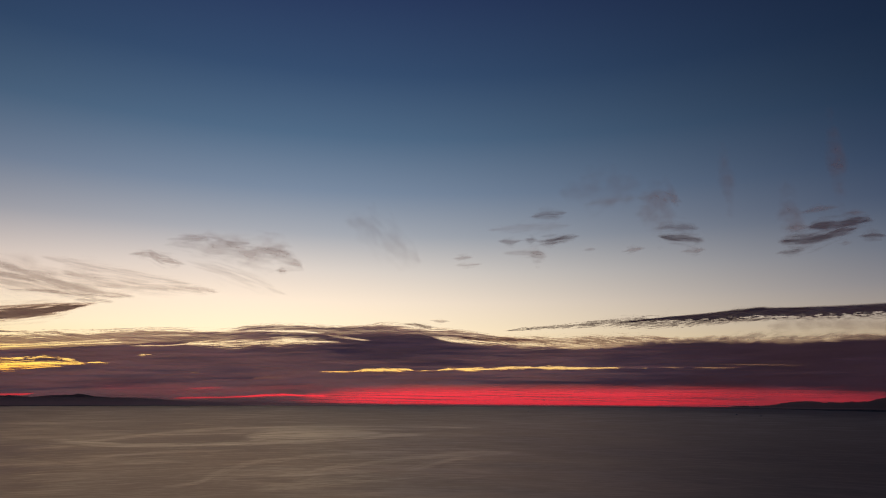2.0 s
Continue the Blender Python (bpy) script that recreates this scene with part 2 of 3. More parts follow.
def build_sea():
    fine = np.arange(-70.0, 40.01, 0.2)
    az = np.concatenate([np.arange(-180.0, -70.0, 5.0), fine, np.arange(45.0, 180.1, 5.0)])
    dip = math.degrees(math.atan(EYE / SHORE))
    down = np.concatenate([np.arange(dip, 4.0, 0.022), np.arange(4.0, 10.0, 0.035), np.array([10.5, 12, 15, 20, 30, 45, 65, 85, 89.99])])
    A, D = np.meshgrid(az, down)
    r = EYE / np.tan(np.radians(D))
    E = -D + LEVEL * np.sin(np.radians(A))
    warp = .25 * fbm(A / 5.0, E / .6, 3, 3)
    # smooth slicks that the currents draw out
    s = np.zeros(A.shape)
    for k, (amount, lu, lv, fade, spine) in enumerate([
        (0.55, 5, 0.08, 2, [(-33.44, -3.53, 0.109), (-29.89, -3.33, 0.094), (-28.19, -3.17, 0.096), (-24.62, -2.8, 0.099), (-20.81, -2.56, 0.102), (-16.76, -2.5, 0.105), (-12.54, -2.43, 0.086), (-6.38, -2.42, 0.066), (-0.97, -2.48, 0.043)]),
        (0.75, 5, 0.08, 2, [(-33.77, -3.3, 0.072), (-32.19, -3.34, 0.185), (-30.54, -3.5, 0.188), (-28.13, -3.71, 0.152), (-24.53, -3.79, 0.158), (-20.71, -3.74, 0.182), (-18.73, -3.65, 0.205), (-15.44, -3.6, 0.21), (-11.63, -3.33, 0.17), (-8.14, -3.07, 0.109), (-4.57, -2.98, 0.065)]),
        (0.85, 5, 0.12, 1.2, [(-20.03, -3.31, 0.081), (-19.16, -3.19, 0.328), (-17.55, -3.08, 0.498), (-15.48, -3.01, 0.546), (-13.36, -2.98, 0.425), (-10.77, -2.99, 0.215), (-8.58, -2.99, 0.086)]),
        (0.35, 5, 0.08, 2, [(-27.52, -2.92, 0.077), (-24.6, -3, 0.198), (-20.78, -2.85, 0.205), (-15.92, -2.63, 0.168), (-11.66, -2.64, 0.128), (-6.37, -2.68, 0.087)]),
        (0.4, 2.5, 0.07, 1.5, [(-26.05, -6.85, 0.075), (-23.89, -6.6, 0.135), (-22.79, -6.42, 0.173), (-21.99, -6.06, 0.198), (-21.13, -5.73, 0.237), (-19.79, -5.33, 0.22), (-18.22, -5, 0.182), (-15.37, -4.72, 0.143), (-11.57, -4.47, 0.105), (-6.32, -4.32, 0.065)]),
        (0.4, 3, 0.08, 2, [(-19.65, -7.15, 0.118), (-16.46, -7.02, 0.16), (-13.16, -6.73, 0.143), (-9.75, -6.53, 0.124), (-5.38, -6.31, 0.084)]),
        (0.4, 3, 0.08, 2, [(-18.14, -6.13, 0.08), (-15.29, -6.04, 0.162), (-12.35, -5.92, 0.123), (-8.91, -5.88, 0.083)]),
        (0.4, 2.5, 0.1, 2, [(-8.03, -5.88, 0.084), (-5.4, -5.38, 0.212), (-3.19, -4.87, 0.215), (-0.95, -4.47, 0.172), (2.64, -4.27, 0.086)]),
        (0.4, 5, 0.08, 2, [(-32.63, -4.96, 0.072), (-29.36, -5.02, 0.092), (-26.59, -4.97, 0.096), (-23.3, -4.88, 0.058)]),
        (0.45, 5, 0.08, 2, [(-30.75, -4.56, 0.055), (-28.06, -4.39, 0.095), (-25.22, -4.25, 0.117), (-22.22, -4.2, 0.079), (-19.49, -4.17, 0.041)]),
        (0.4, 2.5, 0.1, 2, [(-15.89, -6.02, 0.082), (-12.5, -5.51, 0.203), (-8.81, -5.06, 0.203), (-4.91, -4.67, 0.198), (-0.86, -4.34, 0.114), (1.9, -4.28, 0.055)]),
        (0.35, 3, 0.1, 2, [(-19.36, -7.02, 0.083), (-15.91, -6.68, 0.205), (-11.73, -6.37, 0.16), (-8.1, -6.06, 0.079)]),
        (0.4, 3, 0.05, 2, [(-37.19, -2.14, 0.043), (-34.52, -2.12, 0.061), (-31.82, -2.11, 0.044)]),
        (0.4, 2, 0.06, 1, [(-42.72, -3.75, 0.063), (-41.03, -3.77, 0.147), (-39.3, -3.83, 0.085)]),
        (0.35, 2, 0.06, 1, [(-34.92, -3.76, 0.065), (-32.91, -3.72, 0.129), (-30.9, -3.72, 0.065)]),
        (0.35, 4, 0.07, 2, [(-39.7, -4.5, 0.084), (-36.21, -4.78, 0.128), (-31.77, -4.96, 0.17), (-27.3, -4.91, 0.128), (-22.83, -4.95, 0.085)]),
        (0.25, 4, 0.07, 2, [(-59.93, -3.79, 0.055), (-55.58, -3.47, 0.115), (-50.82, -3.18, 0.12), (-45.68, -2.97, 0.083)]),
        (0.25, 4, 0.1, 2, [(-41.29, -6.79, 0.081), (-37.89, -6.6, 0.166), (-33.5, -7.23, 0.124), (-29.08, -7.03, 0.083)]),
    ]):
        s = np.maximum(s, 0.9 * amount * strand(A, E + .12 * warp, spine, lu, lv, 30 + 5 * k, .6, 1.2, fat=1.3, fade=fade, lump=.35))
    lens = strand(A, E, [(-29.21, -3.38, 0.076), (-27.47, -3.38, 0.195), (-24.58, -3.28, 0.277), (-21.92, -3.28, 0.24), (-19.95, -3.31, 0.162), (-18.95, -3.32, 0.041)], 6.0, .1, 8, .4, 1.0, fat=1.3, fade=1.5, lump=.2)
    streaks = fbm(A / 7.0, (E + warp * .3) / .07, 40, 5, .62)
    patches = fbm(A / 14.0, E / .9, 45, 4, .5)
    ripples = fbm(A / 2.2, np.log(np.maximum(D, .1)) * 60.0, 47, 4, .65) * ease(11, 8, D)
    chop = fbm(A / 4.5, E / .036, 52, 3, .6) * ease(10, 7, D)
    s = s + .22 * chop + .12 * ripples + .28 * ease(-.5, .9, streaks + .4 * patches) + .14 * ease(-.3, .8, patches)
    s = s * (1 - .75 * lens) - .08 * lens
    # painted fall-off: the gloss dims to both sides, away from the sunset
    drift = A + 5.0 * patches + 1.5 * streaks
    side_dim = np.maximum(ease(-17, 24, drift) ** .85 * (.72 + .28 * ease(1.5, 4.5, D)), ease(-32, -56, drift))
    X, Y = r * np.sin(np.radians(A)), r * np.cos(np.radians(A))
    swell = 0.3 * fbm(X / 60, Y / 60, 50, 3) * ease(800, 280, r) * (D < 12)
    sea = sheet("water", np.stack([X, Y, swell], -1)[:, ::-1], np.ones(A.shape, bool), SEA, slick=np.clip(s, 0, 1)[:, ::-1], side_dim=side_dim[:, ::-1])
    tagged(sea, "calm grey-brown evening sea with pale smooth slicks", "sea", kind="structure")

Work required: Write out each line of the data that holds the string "with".

Correct output:
Continue the Blender Python (bpy) script that recreates this scene with part 2 of 3. More parts follow.
    tagged(sea, "calm grey-brown evening sea with pale smooth slicks", "sea", kind="structure")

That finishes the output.